So Calvin Trillin has gotten a good amount of press lately for About Alice, his memoir about his late wife. I read the piece it was based on in the New Yorker last spring, and it broke my heart. But in the kind of way that puts in back together again.
When I got to reading Trillin this week, though, I chose a slightly older piece, Tepper Isn't Going Out. It was on my reading list, probably from early 2003, although I can't for the life of me recall what led me to put it on there. Which is strange because it's not like me to not remember extraneous details.
And yet, even though it wasn't About Alice, it was "...for Alice. Actually I wrote everything for Alice." (I literally swooned when I read that.)

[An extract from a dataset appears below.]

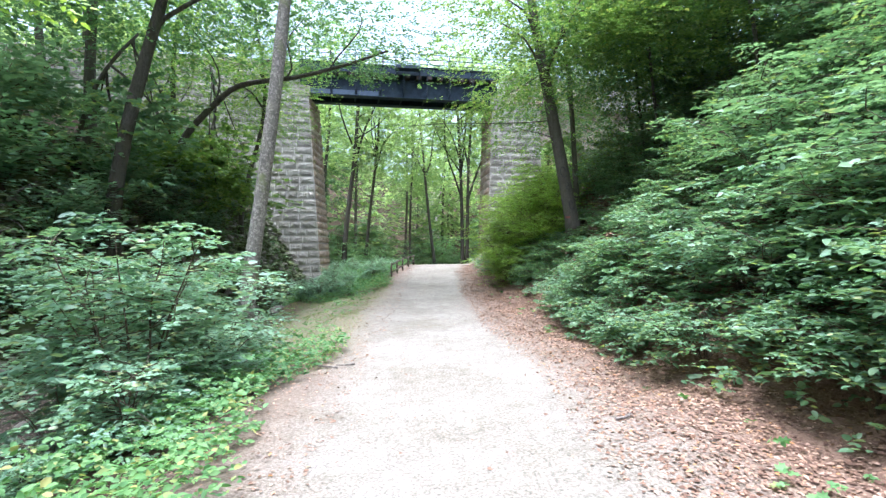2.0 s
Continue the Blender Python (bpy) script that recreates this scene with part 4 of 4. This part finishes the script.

Trillin's fiction is a lot like his non-fiction, humorous, whimsical, slightly self-deprecating. Murray Tepper is a sort of Everyman, who just happens to be a bit obsessed with parking. And now that he keeps his car in a garage, he gets his parking on by finding and staying in legal spots, usually reading the paper and shooing away people who are expecting him to leave any minute and open up the space. Harmless, until he starts to get press, draws a legion of fans, and draws the ire of Mayor Ducavelli, who is a pretty hilarious mildly-fascist Rudy Giuliani (at least, the pre-9/11 Giuliani known best for marital troubles and freaking out about controversial artwork).
It's not a very challenging read, but it's adorable. I had a smile on my face pretty much the whole time. And sometimes, that's all you need from a book.